We are very encouraged by the guidelines that were approved by the Performance Evaluation Advisory Council (PEAC) this week.   PEAC was created to collaborate with the State Board of Education (SBE) in establishing statewide guidelines for the evaluation of educators. They have been meeting for two years and they finally agreed – unanimously – on the following framework:

  • Indicators of student learning will count as 45% of the evaluation – half of which will be informed by standardized testing or another valid assessment that measures student learning;
  • Teacher performance and professional practice will count as 40% of the evaluation;
  • Professional activities will count as 10%; and
  • Feedback from parents, students and peers will count as 5%

Here’s what we hope will come of the new evaluation guidelines and how we envision maximizing upon an evaluation model to ensure that we have the best and most effective educators in our schools.

As we have stated in our recently released legislative priorities, Connecticut’s evaluation model should rate teachers’ “effectiveness” in helping students to learn, and should make clear which teachers are effective, and which are ineffective.  The new evaluation system should provide teachers with improved professional development based on the teachers’ individual needs.

And it should form the basis for teacher employment and retention policies.  For example, once we have a standardized system that tells us which teachers are effective and which are ineffective, there should be no “last-in-first-out” policy; rather, policies should shift to protect students instead of ineffective adults. This means that a teacher who is consistently evaluated as ineffective and does not demonstrate adequate improvement, should not remain in the teaching profession.

On the other hand, the evaluation model that we envision will allow our teachers who receive annual, consecutive “effective” ratings to earn and retain the status of tenure.  For these teachers who have proven themselves to be amongst our best, we hope tenured status will secure them an extra year to improve if they later receive an ineffective rating.  Because these teachers will have already demonstrated their effectiveness as teachers, we should help them to get back on track.

And, if we’re going to start holding teachers to higher standards, in exchange for greater accountability, we think teachers deserve a career ladder that is based on effectiveness.  We believe that if your evaluations show that you consistently do an outstanding job, you deserve to be promoted up a career ladder!

Similarly, we think teachers should have opportunities for higher compensation. That means that our most effective teachers should be rewarded with higher pay. Currently, merit pay in Connecticut is severely constricted by collective bargaining agreements. This needs to change.  We believe that teachers who are consistently evaluated as effective or highly effective deserve to be rewarded for their work, just like professionals in other fields who are acknowledged with bonuses for excellent work. 

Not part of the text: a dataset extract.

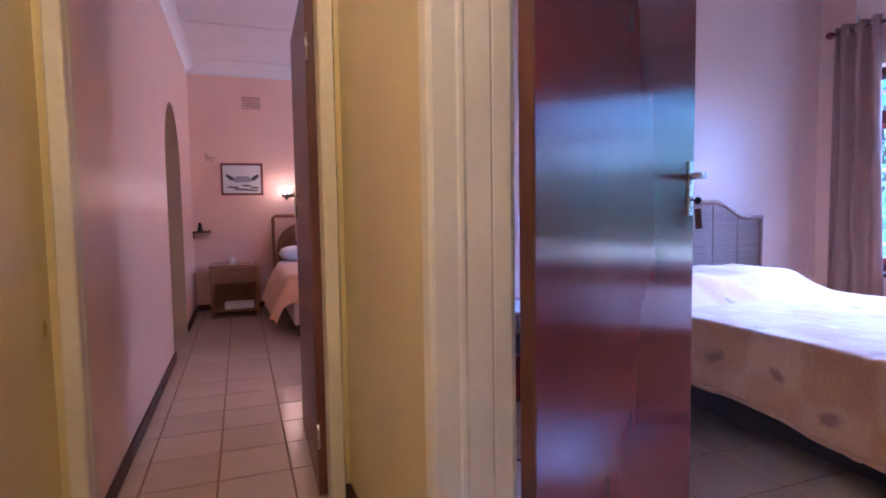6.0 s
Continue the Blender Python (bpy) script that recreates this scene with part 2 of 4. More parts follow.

Finally, we at CCER believe that teachers are not the only ones who need to be held to higher standards and provided with greater professional development and support.  We would also like to see greater accountability exchanged for greater autonomy at the principal and superintendent level.  As with teachers, we believe that principal evaluations should similarly emphasize student academic growth and overall performance, with compensation and retention based largely on these factors.  In exchange, we want to give principals authority over which teachers are placed in their schools and superintendents authority over who is hired to their districts.

As the details for the evaluation system are finalized and PEAC’s guidelines go before the State Board of Education for approval, we hope the final evaluation system places a significant emphasis on the effectiveness of our educators, and that it can serve as the basis for redesigned educator employment, compensation, professional development, retention and dismissal procedures.  We believe that Connecticut’s students deserve nothing less than excellent teachers and school leaders.